En Bellevue.—When boiled and cold, prepare it like a fillet of beef en Bellevue, and serve.
LOIN OR LEG STEWED.
Have in a stewpan and on a slow fire three or four tablespoonfuls of sweet-oil; when hot put the loin in, turn it over till of a yellow color all around, then add a bay-leaf, salt, pepper, and a pint of warm water; simmer four hours, and serve with the following sauce, which you must have prepared at the same time: Fry in butter till of a golden color ten middling-sized onions, then add to them half a glass of claret wine, two tablespoonfuls of broth, and two of the juice of the loin, ten mushrooms (if handy); simmer till cooked, and strain. Mix the sauce with the juice of the loin, and put it on a dish, place the loin upon it, and serve with the onions and mushrooms around the meat.
In case the juice of the loin should be found too fat, throw in it (and before mixing it with the sauce) a few drops of cold water, and skim off the fat.
The only thing to throw away before mixing is the bay-leaf.

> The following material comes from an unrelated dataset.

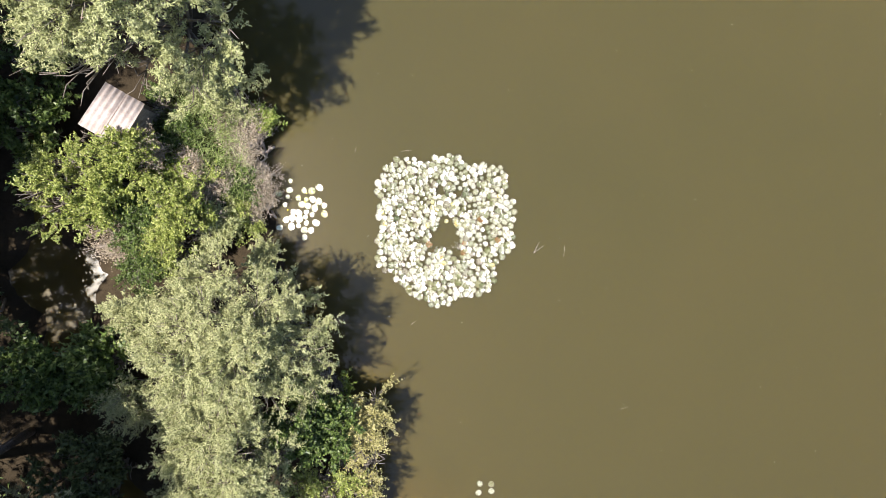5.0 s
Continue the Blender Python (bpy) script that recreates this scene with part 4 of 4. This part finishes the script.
def build_bank_twigs():
    rng = np.random.default_rng(18)
    edge = [(-5.01, 2.98), (-4.67, 1.26), (-4.53, -0.32), (-3.79, -1.94), (-2.81, -3.67), (-1.97, -5.40), (-1.58, -7.63), (-2.07, -9.61), (-3.16, -11.60)]
    for k in range(22):
        i = k % (len(edge) - 1)
        p = np.array(edge[i]) + (np.array(edge[i + 1]) - np.array(edge[i])) * rng.random()
        bush = thing("dry_twigs", "bare grey twigs hanging over the water's edge", "twigs", (p[0] - 0.75, p[1], 0.12), "bare twigs")
        tangle = []
        for _ in range(8):
            d = Vector((rng.uniform(0.0, 0.8), rng.normal(0, 0.6), rng.uniform(0.25, 0.9))) * rng.uniform(0.45, 0.85)
            bow = Vector(rng.normal(size=3)) * 0.12
            runs = [([Vector((0, 0, -0.15)), d * 0.35 + bow * 0.6, d * 0.7 + bow, d + Vector((0.05, 0, -0.1))], [0.009, 0.007, 0.005, 0.002])]
            for f in rng.uniform(0.3, 0.95, 6):
                q = d * f + bow * min(1, f * 1.5)
                e = (d + Vector(rng.normal(size=3)) * 0.6).normalized() * rng.uniform(0.12, 0.32)
                runs.append(([q, q + e * 0.5 + Vector(rng.normal(size=3)) * 0.03, q + e], [0.005, 0.004, 0.002]))
            tangle += runs
        tagged(part("tangle", tubes("tangle", tangle, M_TWIG, 3), bush), "tangled bare grey stems", kind="stuff")


def build_tall_grass():
    rng = np.random.default_rng(23)
    bed = [(-7.85, 4.33), (-6.59, 4.11), (-5.70, 3.01), (-5.32, 1.89), (-5.31, 1.02), (-6.70, 0.86), (-7.59, 2.10)]
    heads = np.array(scatter(rng, bed, 0.075, 9000))
    per = 7
    n = per * len(heads)
    c = np.column_stack([np.repeat(heads, per, 0) + rng.normal(0, 0.05, (n, 2)), np.full(n, 0.3) + rng.uniform(0, 0.9, n)])
    w = np.column_stack([rng.normal(0.2, 0.8, n), rng.normal(0, 0.8, n), rng.uniform(0.3, 1.0, n)])
    ob = new("tall_grass", quick_mesh("tall_grass", blades(c, w, rng.uniform(0.2, 0.55, n), rng.uniform(0.009, 0.017, n), rng), n, 4, M_LUSH))
    tagged(ob, "tall bright green grass among the bank bushes", "grass", kind="stuff")


def build_bank_grass():
    rng = np.random.default_rng(24)
    bank = [(21.83, 16.34), (24.74, 16.72), (28.15, 15.85), (31.55, 15.36), (33.51, 14.63), (34.55, 10.03), (34.88, 5.16), (34.29, 2.72), (34.72, 0.27), (39.60, 0.27), (39.21, 20.64), (21.78, 20.68)]
    heads = np.array([p for p in scatter(rng, bank, 0.2, 24000) if noise.noise((p[0] * 0.7, p[1] * 0.7, 1.0)) > -0.15])
    per = 6
    n = per * len(heads)
    c = np.column_stack([np.repeat(heads, per, 0) + rng.normal(0, 0.06, (n, 2)), np.zeros(n)])
    d = shore(c[:, 0], c[:, 1])
    c[:, 2] = smooth(d, -0.2, 1.2) * 0.28 + smooth(d, 1.0, 9.0) * 0.5 - 0.02
    keep = d > 0.15
    c = c[keep]
    n = len(c)
    w = np.column_stack([rng.normal(0, 0.8, n), rng.normal(0, 0.8, n), rng.uniform(0.3, 1.0, n)])
    ob = new("bank_grass", quick_mesh("bank_grass", blades(c, w, rng.uniform(0.08, 0.22, n), rng.uniform(0.012, 0.03, n), rng, 3), n, 3, M_GRASS))
    tagged(ob, "short dry grass tufts on the open bank", "grass", kind="stuff")
    # taller weeds hang over the water's edge
    belt = [(21.08, 17.79), (37.72, 17.76), (38.07, -1.69), (31.33, -1.69), (31.10, 13.43), (21.13, 13.44)]
    p = np.array(scatter(rng, belt, 0.11, 40000))
    d = shore(p[:, 0], p[:, 1])
    p = p[(d > -0.22) & (d < 0.32) & (wobble(p[:, 0], p[:, 1], 1.1, 2.0) > -0.35)]
    n = 12 * len(p)
    c = np.column_stack([np.repeat(p, 12, 0) + rng.normal(0, 0.07, (n, 2)), rng.uniform(0.02, 0.16, n)])
    w = np.column_stack([rng.normal(0, 0.8, n), rng.normal(0, 0.8, n), rng.uniform(0.3, 1.2, n)])
    ob = new("shore_weeds", quick_mesh("shore_weeds", blades(c, w, rng.uniform(0.12, 0.32, n), rng.uniform(0.014, 0.035, n), rng, 3), n, 3, M_GRASS))
    tagged(ob, "ragged weeds along the water's edge", "grass", kind="stuff")


build_bank_grass()
build_tall_grass()
def dead_bush(x, y, z, size, seed, lean=(0.0, 0.0)):
    """A leafless grey bush: stems that fork twice."""
    rng = np.random.default_rng(seed)
    bush = thing("dead_bush", "leafless grey bush at the water's edge", "bush", (x, y, z), "dead bushes")
    for k in range(9):
        a = math.tau * k / 9 + rng.normal(0, 0.3)
        d = Vector((math.cos(a) + lean[0], math.sin(a) + lean[1], rng.uniform(0.4, 1.1))).normalized() * size * rng.uniform(0.7, 1.1)
        runs = [([Vector((0, 0, -0.1)), d * 0.5 + Vector(rng.normal(size=3)) * 0.05, d], [0.03, 0.02, 0.006])]
        for f in rng.uniform(0.35, 0.95, 6):
            e = (d + Vector(rng.normal(size=3)) * size * 0.7).normalized() * size * rng.uniform(0.25, 0.5)
            runs.append(([d * f, d * f + e * 0.5, d * f + e], [0.012, 0.009, 0.004]))
            for g in (0.4, 0.7):
                t = Vector(rng.normal(size=3)) * size * 0.14
                runs.append(([d * f + e * g, d * f + e * g + t], [0.006, 0.003]))
        part("stem", tubes("stem", runs, M_DEAD, 3), bush)


def build_dead_bushes():
    for k, ((x, y), size, lean) in enumerate((((22.04, -22.65), 1.1, (0.2, 0.8)), ((12.09, 16.94), 1.3, (-0.3, -0.8)), ((14.43, 16.74), 1.4, (0.0, -0.8)), ((2.10, 16.76), 1.1, (0.0, -0.8)), ((17.94, 16.35), 0.9, (-0.4, -0.6)), ((1.12, 17.35), 1.0, (0.2, -0.4)))):
        dead_bush(x, y, 0.12, size, 60 + k, lean)


build_dead_bushes()
build_pines()
build_bank_trees()
build_north_bushes()
build_understorey()
build_reeds()
build_bank_twigs()


# ---- the shed, planks and small things ----
def corrugated(width, length, pitch=0.23, depth=0.034):
    n = int(width / pitch * 6)
    verts, faces = [], []
    for i in range(n + 1):
        x = width * (i / n - 0.5)
        z = depth * math.cos(math.tau * x / pitch)
        verts += [(x, -length / 2, z), (x, length / 2, z), (x, -length / 2, z - 0.008), (x, length / 2, z - 0.008)]
    for i in range(n):
        a = 4 * i
        faces += [(a, a + 4, a + 5, a + 1), (a + 2, a + 3, a + 7, a + 6), (a, a + 2, a + 6, a + 4), (a + 1, a + 5, a + 7, a + 3)]
    return verts, faces


def box(sx, sy, sz, bevel=0.006):
    bm = bmesh.new()
    bmesh.ops.create_cube(bm, size=1.0, matrix=Matrix.Diagonal((sx, sy, sz, 1)))
    bmesh.ops.bevel(bm, geom=bm.edges, offset=bevel, segments=1, affect="EDGES")
    return bm


def bm_mesh(name, bm, material):
    me = bpy.data.meshes.new(name)
    bm.to_mesh(me)
    bm.free()
    me.materials.append(material)
    return me


def build_shed():
    x, y = SHED
    shed = thing("shed", "small shed with a weathered corrugated sheet roof in the bushes", "shed", (x, y, 0.3))
    shed.rotation_euler = (0, 0, radians(-28))
    rafters = bmesh.new()
    for dy in (-0.5, 0.0, 0.5):
        bmesh.ops.create_cube(rafters, size=1.0, matrix=Matrix.Translation((0, dy, 0)) @ Matrix.Diagonal((1.14, 0.06, 0.08, 1)))
    roof = part("roof_frame", bm_mesh("roof_frame", rafters, M_BOARD), shed)
    roof.location, roof.rotation_euler = (0, 0, 2.0), (radians(-9), 0, 0)
    for k, dx in enumerate((-0.29, 0.29)):
        ob = part("roof_sheet", mesh_of("roof_sheet", *corrugated(0.66, 1.35, 0.177, 0.026), M_SHEET, True), roof, "pinkish weathered corrugated sheet")
        ob.location, ob.rotation_euler = (dx, 0, 0.075 + 0.012 * k), (0, 0, radians(1.5 * k))
    for (px, py, sx, sy) in ((-0.5, 0, 0.05, 1.1), (0.5, 0, 0.05, 1.1), (0, -0.53, 0.94, 0.05), (0, 0.53, 0.94, 0.05)):
        part("wall_board", bm_mesh("wall_board", box(sx, sy, 1.95), M_BOARD), shed).location = (px, py, 0.85)


def build_small_things():
    rng = np.random.default_rng(19)
    for (x, y), a, l in (((30.16, 14.15), -38, 1.2), ((30.79, 14.39), -12, 1.4)):
        ob = tagged(new("plank", bm_mesh("plank", box(l, 0.13, 0.06), M_BLEACHED)), "bleached plank lying at the water's edge", "plank", "bleached planks")
        ob.location, ob.rotation_euler = (x, y, 0.05), (0, 0, radians(a))
    x, y = (37.14, 17.86)
    beam = tagged(new("beam", bm_mesh("beam", box(3.4, 0.42, 0.22, 0.03), M_BOARD)), "long grey weathered beam lying in the grass", "beam")
    beam.location, beam.rotation_euler = (x, y, 0.85), (0, 0, radians(-62))
    x, y = (33.35, 12.31)
    bm = bmesh.new()
    bmesh.ops.create_icosphere(bm, subdivisions=3, radius=0.17)
    for v in bm.verts:
        v.co = v.co * (1 + 0.5 * noise.noise(v.co * 7))
        v.co.x *= 1.4
        v.co.z *= 0.6
    ob = tagged(new("boulder", bm_mesh("boulder", bm, M_STONE)), "pale boulder at the edge of the pond", "stone")
    ob.location = (x, y, 0.15)
    # floating sticks
    for (x, y), a, l in (((3.26, -0.34), 65, 0.36), ((3.33, -0.39), 38, 0.36), ((4.10, -0.42), 85, 0.33), ((-0.74, 2.47), 5, 0.3), ((-0.40, -2.73), 35, 0.17), ((-2.28, 2.47), 70, 0.14), ((0.89, -10.85), 60, 0.5), ((6.07, -5.15), 20, 0.25)):
        d = Vector((math.cos(radians(a)), math.sin(radians(a)), 0)) * l / 2
        me = mesh_of("stick", *tube([-d, d * 0.2 + Vector((0, 0.01, 0.004)), d], [0.004, 0.0035, 0.002], 5), M_TWIG, True)
        tagged(new("stick", me), "thin pale stick floating on the water", "stick", "floating sticks").location = (x, y, 0.006)
    # fluff and bits on the surface
    pts = np.array(scatter(rng, POND, 1.5, 6000))
    n = len(pts)
    pts = pts + rng.normal(0, 0.4, (n, 2))
    keep = shore(pts[:, 0], pts[:, 1]) < -0.4
    c = np.column_stack([pts[keep], np.full(keep.sum(), 0.008)])
    n = len(c)
    w = np.column_stack([rng.normal(size=(n, 2)), np.zeros(n)])
    s = rng.uniform(0.010, 0.034, n)
    ob = new("floating_bits", quick_mesh("floating_bits", blades(c, w, s, s * 0.6, rng), n, 4, M_SPECK))
    tagged(ob, "pale fluff and bits floating on the pond", "debris", kind="stuff")


build_shed()
build_small_things()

Another way, or prepared with a Garniture of Cabbages.—Put in a stewpan and set on a good fire a piece of butter the size of an egg; when melted, add four onions and two small carrots, cut in slices; fry them two or three minutes, then put the loin in, with half a bay-leaf, wet with warm broth; then subdue the fire, let simmer about two hours and a half; strain the sauce on a dish, place the meat on it, and serve with a garniture of cabbages around.
COLD VEAL.
Cut the meat in slices and serve them on a dish, arranged according to fancy, and serve with a piquante, poivrade, Mayonnaise, Provençale, ravigote, or rémolade sauce. It may also be decorated and served like cold mutton, in vinaigrette.
Another way.—Put a piece of butter the size of an egg in a stewpan and set on a good fire, mix in when melted two teaspoonfuls of flour, stir till of a brownish color, when add a saltspoonful of chopped parsley, four leaves of tarragon, salt, pepper, and half a pint of broth (more or less of the above according to the quantity of meat you have left), boil the whole fifteen minutes; then, if what you have left is from an entire piece, cut it in slices, lay them in the pan, and serve when warm enough, as it is.
If what you have left is in pieces or slices, you merely place them in the pan and serve with the sauce when warm.